«The Whale» von Darren Aronofsky gewann gleich zwei Oscars: Brendan Fraser, von dem man glaubte, er habe die erfolgreichsten Jahre hinter sich, wurde zum besten Hauptdarsteller gekürt. Für seine aufwendige Verwandlung in den stark übergewichtigen Charlie gab es den Academy Award für «bestes Make-up».
Sinkflug eines Sexsymbols
Um die Jahrtausendwende war Fraser ein Sexsymbol. Der athletische Schauspieler hatte sich als Steinzeitmensch («Encino Man» 1992) und Tarzan-Verschnitt («George of the Jungle», 1997) einen Namen gemacht.
Dann kamen die ersten beiden Reboot-Filme des Universal-Monsters «The Mummy» von 1999 und 2001, in denen Fraser als nicht allzu heller, aber appetitlicher und zuverlässiger Rick O’Connell der schönen Engländerin Evelyn Carnahan (Rachel Weisz) zur Seite stand.
Brendan Fraser war ein Star zum Anfassen, ein sympathischer Hulk. Aber in den Nullerjahren kam der Sinkflug. Unzählige Stunt-Verletzungen zwangen ihn zu Pausen. Depressionen sorgten dafür, dass er immer weniger Rollen bekam.
Vom «Wrestler» zum «Whale»
Damals lebte und arbeitete seine Mummy-Partnerin Rachel Weisz (heute verheiratet mit Daniel Craig) mit dem eigenwilligen New Yorker Filmemacher Darren Aronofsky. Aronofsky hatte 2008 dem abgestürzten Mickey Rourke mit «The Wrestler» ein grandioses, wenn auch nicht nachhaltiges Comeback verschafft.
Nun hat sich dieser Effekt wiederholt. Aronofsky hatte lange nach einem Hauptdarsteller für die Verfilmung eines preisgekrönten Bühnendramas von Samuel D. Hunter gesucht.
Wer konnte glaubwürdig und anrührend den adipösen Charlie spielen, die 300 Kilo schwere Figur im Zentrum von «The Whale»?
Gutmütig und verloren
Der einstige Lehrer für Literatur hängt in seiner dunklen Wohnung im Sofa wie ein grotesker, gestrandeter Wal. Ohne Rollator schafft er es weder zur Toilette noch ins Schlafzimmer. Charlie hat sich gehen lassen. Seit sich sein geliebter Partner vor ein paar Jahren umgebracht hat, frisst er sich zu Tode.

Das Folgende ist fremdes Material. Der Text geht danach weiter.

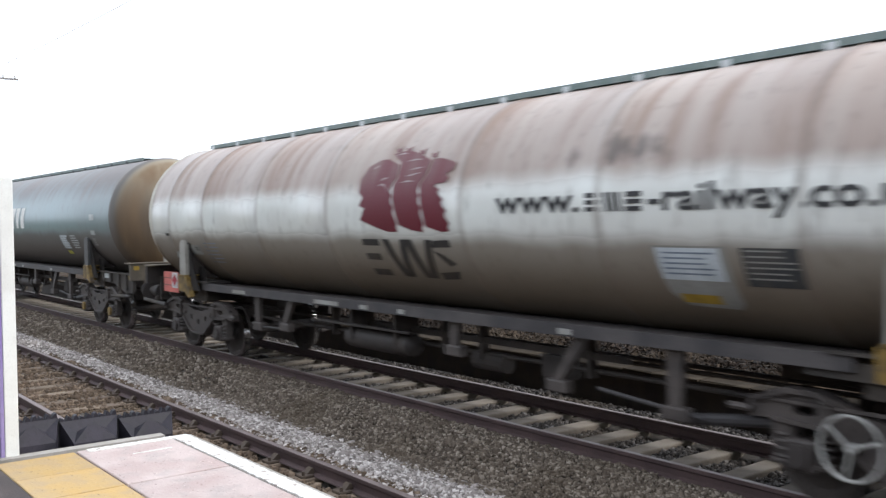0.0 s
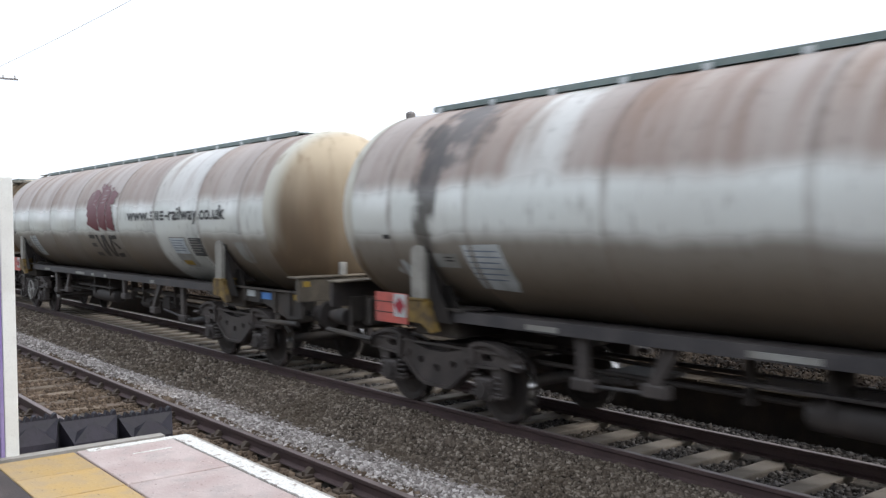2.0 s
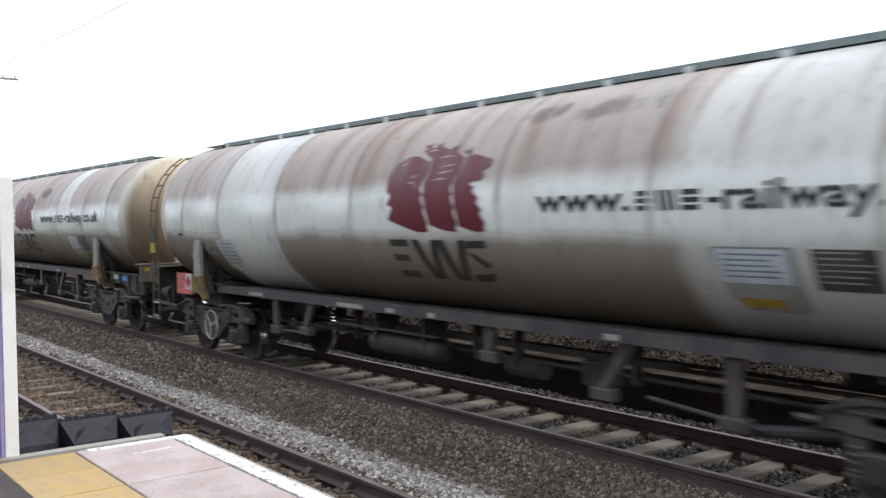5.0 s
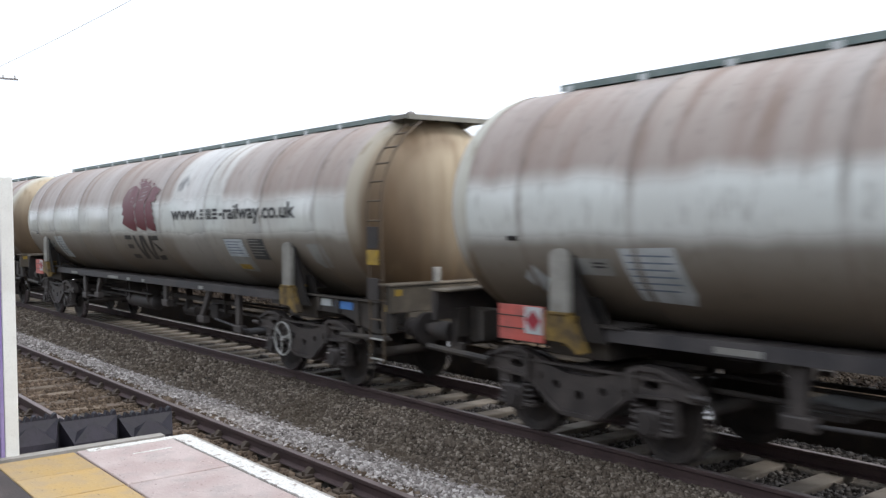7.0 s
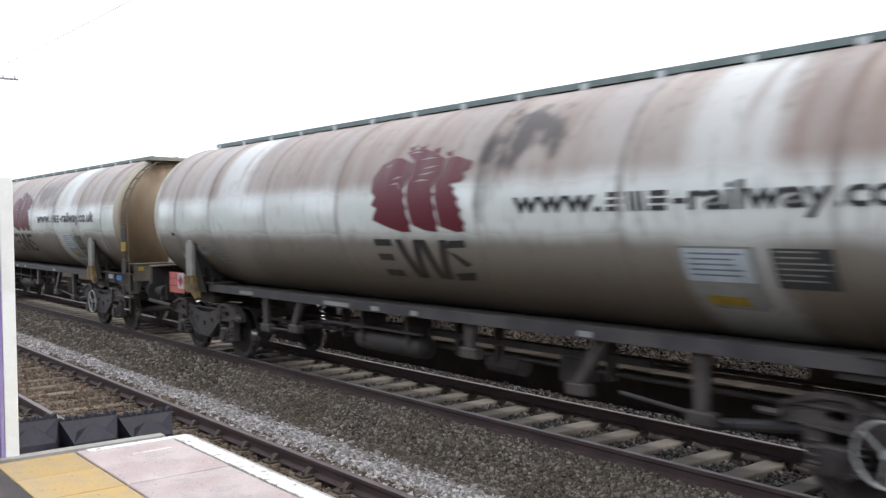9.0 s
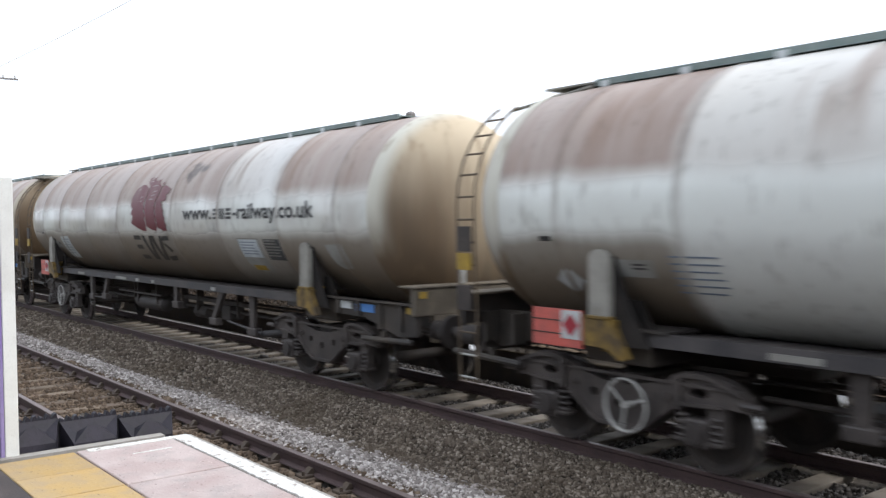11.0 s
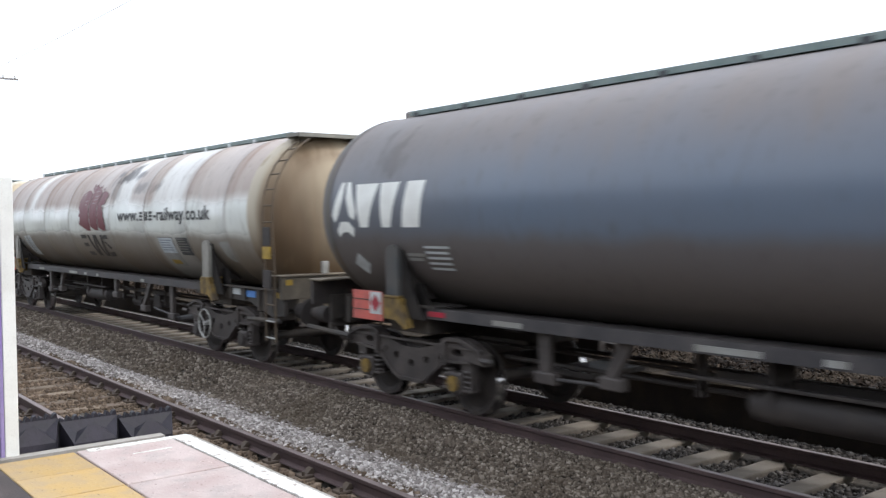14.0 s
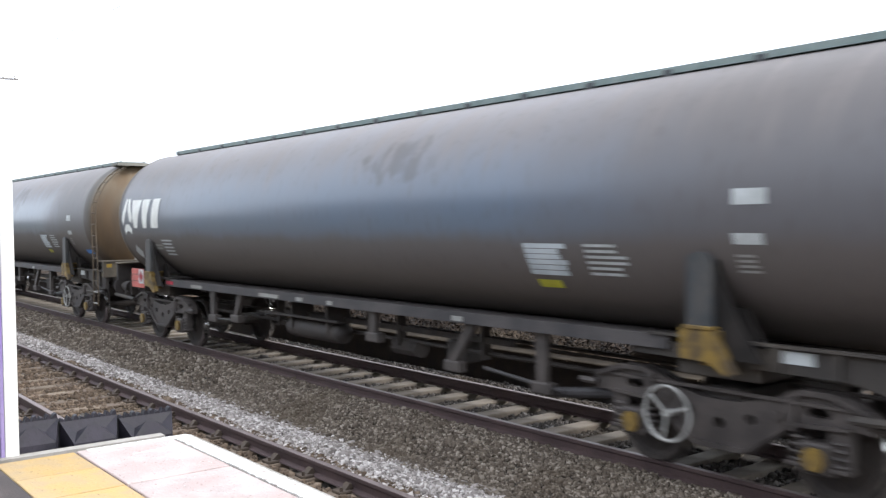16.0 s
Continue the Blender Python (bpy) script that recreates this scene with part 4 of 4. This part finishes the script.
    def tag(key, make, mat, text, along=0.0):
        def build():
            made = make()
            return [mesh_of(key, bm, mat) for bm in (made if isinstance(made, list) else [made])]
        for me in shared(key + str(dark), build):
            part(key, me, None, tank, text, at=pose(SHIFT.get(k, 0.0) + along, 0, 0))
    if dark:
        tag("maker_emblem", lozenge_mark, POST, "white three-lobed emblem and slanted white blocks", 7.45 if k < 0 else 0.0)
        tag("data_panel", lambda: lines(4.55, 5.22, 1.90, 2.26, 6, 0.12, 1), PANEL, "pale data panel")
        tag("grid_panel", lambda: lines(5.47, 6.04, 1.90, 2.26, 6, 0.5, 2), PALE, "faint grid of pale lines")
        tag("left_panel", lambda: lines(-6.3, -5.75, 1.85, 2.2, 5, 0.55, 3), PALE, "faint pale lines of print")
        tag("small_label", lambda: plate(7.32, 7.66, 2.63, 2.77), PALE, "small white label")
        tag("name_print", lambda: lines(-6.72, -6.30, 1.98, 2.10, 2, 0.3, 8), FADED, "small pale print")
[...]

Seine Frau und die damals acht Jahre alte Tochter hatte Charlie verlassen, als er sich unsterblich in seinen Studenten verliebte. Jetzt, Jahre später, will die Teenager-Tochter nichts von den verzweifelten Wiedergutmachungsversuchen des Vaters wissen.
Brendan Fraser sah das Potenzial der Rolle, Aronofsky das des Schauspielers.
Überzeugende Leistung im Fatsuit
Das Make-up-Team um Adrien Morot (bekannt für die «X-Men»-Filme oder die Roboter-Puppe in «M3GAN») verpackte den Schauspieler überzeugend in einen massiven «Fatsuit». Da konnte selbst die unausweichliche Kontroverse um dünne Schauspieler in dicken Rollen weder die Nomination noch den Oscar verhindern.
Regisseur Darren Aronofsky hat ein Faible für düstere, ja deprimierende Geschichten, stets metaphorisch überhöht und meist höllisch bildgewaltig. Bei «The Whale» allerdings beisst sich die literarische Metaphorik des Bühnenstücks mit dem filmischen Realismus der Inszenierung.
Dafür schafft es Brendan Fraser mit wenig mehr als seiner Stimme und dem Blick seiner grossen blauen Augen aus den Schichten des Make-ups und des Fettanzuges heraus, einen Charlie zu erschaffen, der einem ans Herz wächst.
«The Whale» ist wie alle Aronofsky-Filme eine deprimierende Angelegenheit. Aber die Kombination der Film-Story mit der Oscar-Geschichte vom Comeback des charismatischen Hauptdarstellers hat sich als unwiderstehlich erwiesen.